Dans la tradition révolutionnaire (ou plutôt dans ce qu’il en reste…), nos anciens ne se sont guère décidés quant à l’importance de cette idée qu’on se donne de notre propre existence, malgré la volonté déclarée à voix haute de la changer fondamentalement. Marx lui-même est extrêmement ambigu sur ce point-là : d’un côté il n’y a que les conditions matérielles de l’existence du prolétariat qui le pousse vers l’affrontement avec la bourgeoisie, tout comme la gravité pousse vers l’abîme ; de l’autre, on exige de ce prolétariat la conscience de classe, qui malgré qu’elle doive se produire quasi-naturellement, le distingue si nettement du lumpenproletariat.
À mon avis, la contradiction n’est pas résolue chez Marx, probablement parce que pour ce dernier, c’est l’Histoire et non pas l’individu qui est seule capable de les dépasser. Mais il y a peu d’intérêt à s’interroger en marxologie en fossoyant ses cadavres. Notre problème, c’est plutôt qu’on les voit refaire surface par eux-mêmes dans son héritage le plus ambigu où certain(e)s se revendiquent de l’athéisme ou de l’antithéisme (si on voit la différence) tout en défendant les revendications religieuses – et tout cela en même temps ! On veut diffuser des idées, des idées libertaires en l’occurrence, tout en pensant que les idées n’importent pas…
C’est peut-être une coïncidence (ou peut-être pas) que la même ambiguïté se retrouve chez Marx. La critique de la religion, tout en étant « le préalable de toute critique », n’a aucune place réelle dans sa vision de la transformation sociale. Elle se fait comme par elle-même, malgré nous – voilà un autre visage de l’idée maudite du destin.
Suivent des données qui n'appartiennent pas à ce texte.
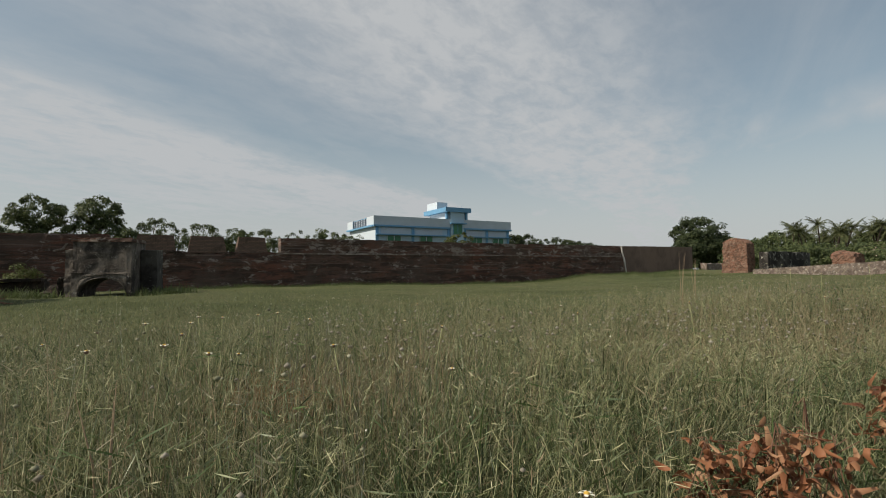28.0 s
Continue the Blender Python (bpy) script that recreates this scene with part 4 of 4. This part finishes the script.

Les individus peuvent être aussi religieux qu’ils le souhaitent, le vent de l’histoire les portera vers l’athéisme…
Moi, j’affirme que la réponse qu’on se donne aux questions de type « qu’est-ce que la vie ? » ou « qu’est-ce que comporte mon existence ? », même les réponses vagues que nous produisons tous à un moment ou à un autre, agissent sur nos désirs, décisions et actions. C’est parfaitement vrai qu’il est beaucoup plus compliqué de s’en prendre à quelque chose d’aussi abstrait que « le sentiment religieux », que, par exemple, à un bâtiment qui lui sert de symbole (tel qu’une église, une mosquée, une synagogue ou un quelconque temple). C’est une bataille contre des fantômes, c’est vrai. Mais des fantômes qui ont des effets bien réels et saisissables, tels que la disposition à se soumettre à l’autorité de ce monde marchand. C’est pour cette raison qu’il est également important de critiquer les idées qui diffusent la servitude volontaire et de s’attaquer à ceux et celles qui veulent propager ce culte de l’impuissance absolue.
Notre destin, c’est l’enfer. Mais il n’est pas dessiné par une volonté anonyme, extra-terrestre, ou laborantine, mais par ceux et celles qui ont des noms et des adresses.
[1] Une logique paracohérente est un système formel qui admet des raisonnements contradictoires.